Now, given my model is using MCMC-NUTS to do inference, I naively thought let’s generate data using MCMC-NUTS as well or any other MCMC algo (like I used Metrapolis in PyMC3) so that in both the steps above, the MCMC algo remains the same.
However, when I think about it now, it should be fine to do Step 1 using Trace method and then Step 2 using MCMC-NUTS. I wonder though, is it mathematically not possible to sample fake data using MCMC-NUTS but possible using MCMC-Metrapolis? Or am I severely lacking some concepts
Thanks for all the help and talking me through this issue. Have a great day ahead!
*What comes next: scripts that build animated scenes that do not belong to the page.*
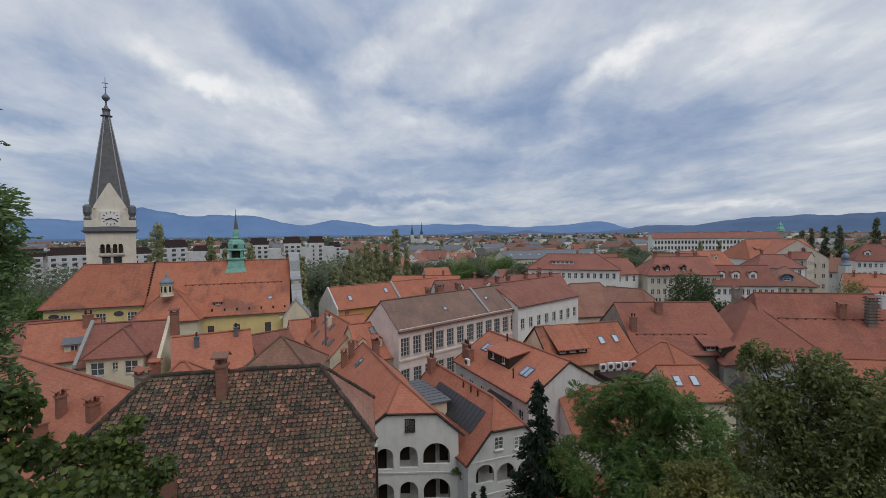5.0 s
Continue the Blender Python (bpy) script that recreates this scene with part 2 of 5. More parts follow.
CREAM = plaster_material("cream_plaster", (0.68, 0.60, 0.43), amount=0.35)
YELLOW = plaster_material("yellow_plaster", (0.72, 0.56, 0.24), amount=0.3)
PALE_YELLOW = plaster_material("pale_yellow_plaster", (0.66, 0.59, 0.42), amount=0.35)
ORANGE_WALL = plaster_material("orange_plaster", (0.55, 0.29, 0.09), amount=0.3)
PINK = plaster_material("pink_beige_plaster", (0.75, 0.61, 0.53), amount=0.35)
BEIGE = plaster_material("beige_plaster", (0.58, 0.52, 0.42), amount=0.35)
GREY_WALL = plaster_material("grey_render", (0.33, 0.31, 0.28), amount=0.5)
TOWER_WALL = plaster_material("pale_tower_plaster", (0.70, 0.64, 0.52), amount=0.3)
STONE = plaster_material("pale_stone", (0.45, 0.41, 0.34), (0.16, 0.14, 0.12), 0.6)
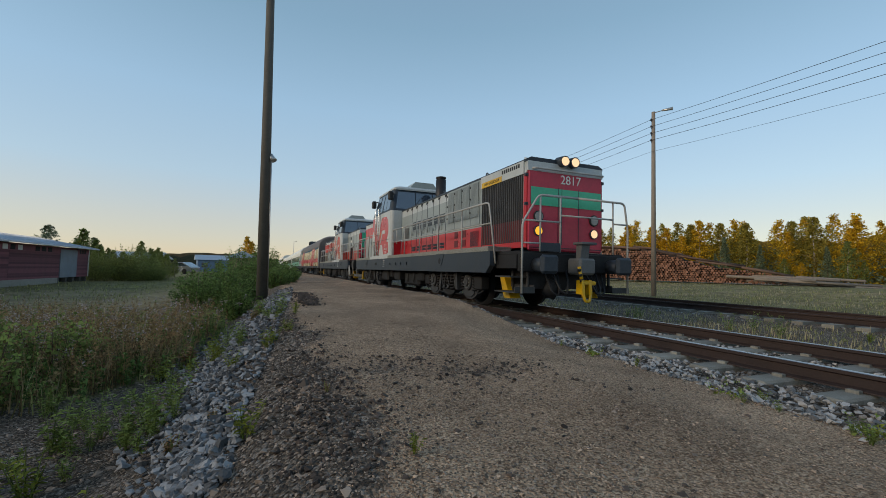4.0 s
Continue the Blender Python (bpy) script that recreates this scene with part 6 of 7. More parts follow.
def red_store():
    """Long red store with a mono-pitch roof, window strip and open end bay."""
    top = thing("red_store", "long red boarded store with white roof edge", "storehouse")
    x, y0, y1, z0 = -13.17, -44.0, -20.8, -0.50
    zw, ze = 1.30, 1.77
    b = bmesh.new()
    box(b, x - 8, x + 0.03, y0, y1, z0 - 0.3, z0 + 0.24)
    part("concrete_footing", b, CONCRETE, top)
    b = bmesh.new()
    box(b, x - 8, x - 0.03, y0, y1, z0 + 0.24, zw)
    part("wall_core", b, RED_BOARD, top)
    bd = bmesh.new()
    box(bd, -0.012, 0.012, 0, 0.115, z0 + 0.24, zw)
    me = bpy.data.meshes.new("board")
    bd.to_mesh(me)
    bd.free()
    me.materials.append(RED_BOARD)
    n = int((y1 - y0) / 0.125)
    for k in range(n):
        o = new("board", me)
        o.parent = top
        o.location = (x + rng.uniform(-0.008, 0.008), y0 + 0.125 * k, 0)
    # black block paints the dim inside behind the window strip
    b = bmesh.new()
    box(b, x - 7.9, x - 0.05, y0 + 0.1, y1, zw, ze)
    part("window_void", b, SHADE_BLACK, top)
    for k in range(28):
        y = y1 - 0.30 - 0.82 * k
        b = bmesh.new()
        box(b, x - 0.03, x + 0.02, y - 0.06, y + 0.06, zw, ze)
        part("window_post", b, RED_BOARD, top)
        if k < 8:
            b = bmesh.new()
            box(b, x - 0.02, x - 0.01, y - 0.74, y - 0.10, zw + 0.03, ze - 0.02)
            part("window_pane", b, COACH_WHITE if k % 4 != 2 else COACH_GLASS, top)
    b = bmesh.new()
    slab(b, [(y0 - 0.1, ze), (y1 + 6.0, ze), (y1 + 6.0, ze + 0.41), (y0 - 0.1, ze + 0.41)], x + 0.55, x + 0.62)
    part("fascia", b, RED_BOARD, top)
    b = bmesh.new()
    slab(b, [(y0 - 0.2, ze + 0.41), (y1 + 6.1, ze + 0.41), (y1 + 6.1, ze + 0.55), (y0 - 0.2, ze + 0.55)], x + 0.50, x + 0.68)
    part("roof_edge", b, WHITE_WOOD, top, "white painted roof edge board")
    b = bmesh.new()
    slab(b, [(y0 - 0.1, ze + 0.48), (y1 + 6.0, ze + 0.48), (y1 + 6.0, ze + 0.52), (y0 - 0.1, ze + 0.52)], x - 9, x + 0.52)
    box(b, x - 8, x + 0.55, y0, y1 + 6.0, ze, ze + 0.03)
    part("roof", b, METAL_ROOF, top)
    b = bmesh.new()
    box(b, x - 0.15, x + 0.2, y1 + 0.05, y1 + 0.3, z0, ze + 0.4)
    part("post", b, WHITE_WOOD, top)
    b = bmesh.new()
    box(b, x - 0.12, x + 0.16, y0 + 7.6, y0 + 7.8, z0 + 0.24, ze)
    part("drain_pipe", b, FRAME, top)
    b = bmesh.new()
    box(b, x - 8, x - 0.6, y1 + 0.3, y1 + 2.2, z0, ze)
    part("bay_wall", b, METAL_ROOF, top)
    b = bmesh.new()
    box(b, x - 8, x + 0.1, y1 + 0.2, y1 + 6.0, z0 - 0.3, z0 + 0.5)
    part("loading_dock", b, CONCRETE, top)
    b = bmesh.new()
    for k in range(6):
        box(b, x - 0.7, x - 0.6, y1 + 2.3, y1 + 6.0, z0 + 0.6 + 0.3 * k, z0 + 0.72 + 0.3 * k)
    part("rail_board", b, POLE_GREY, top)
    for cx, cy in ((x + 0.10, y0 - 1.6), (x + 1.35, y0 - 2.4)):
        c = thing("white_container", "small white metal container by the store", "container", "containers", at=pose(cx, cy, ground_z(cx, cy)))
        b = bmesh.new()
        box(b, -0.55, 0.55, -0.5, 0.5, 0, 1.15, 0.03)
        part("body", b, COACH_WHITE, c)
        for q in (-0.35, 0.0, 0.35):
            b = bmesh.new()
            box(b, 0.55, 0.575, q - 0.03, q + 0.03, 0.02, 1.12)
            part("rib", b, METAL_ROOF, c)
            b = bmesh.new()
            box(b, q - 0.03, q + 0.03, 0.50, 0.525, 0.02, 1.12)
            part("rib", b, METAL_ROOF, c)
    for dx in (1.15, 2.05):
        b = bmesh.new()
        prism(b, [(px, pz + 0.17) for px, pz in rail_section()], -46.0, -9.0)
        o = tagged(part("siding_rail", b, RUST), "old rusty siding rail lying in the grass before the store", "rail", "siding rails")
        o.location = (x + dx, 0, -0.50)


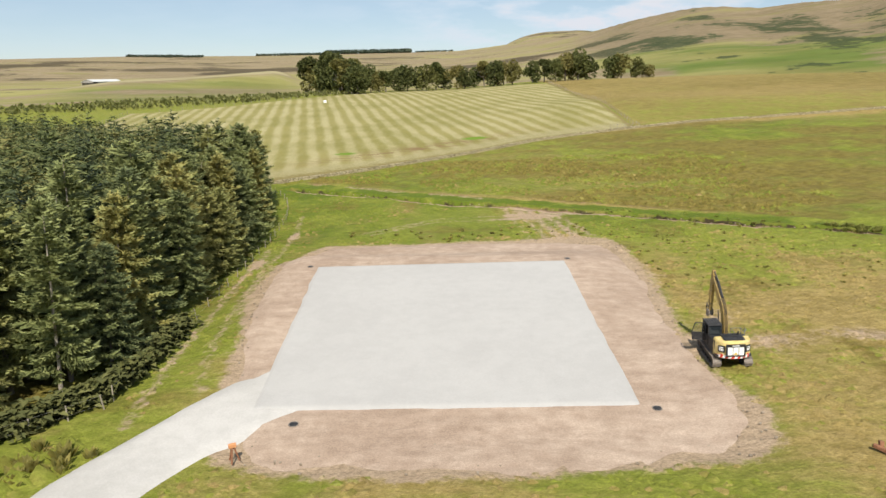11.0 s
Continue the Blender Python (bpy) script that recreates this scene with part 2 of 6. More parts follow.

MCMC is an algorithm for sampling from unnormalized probability distributions, i.e. distributions whose joint density functions we only know up to a constant factor that may be expensive to compute. For example, in Bayesian inference we usually only know the posterior distribution up to a constant factor.
Pyro programs with no observations or pyro.factor statements represent normalized probability distributions, which we can sample from exactly without having to resort to approximate algorithms like MCMC, although doing so is not mathematically incorrect.
You can find detailed, intuitive explanations of these ideas in the first few chapters of the textbooks Probabilistic Models of Cognition or Bayesian Cognitive Modeling, which are introductions to probabilistic programming and Bayesian data analysis for psychologists and cognitive scientists.
I am a bit confused. I thought you can use Predictive to simulate a thousand data points with (optional) fixed parameters if you want. You can use NUTS to do the job but it will be unnecessarily slow.
Do you mean using Predictive function as discussed in this pyro-forum-question. I just used the Predictive function without providing posterior distribution and I am able to generate samples for “obs” site . As I understand Predictive function is similar to “trace”.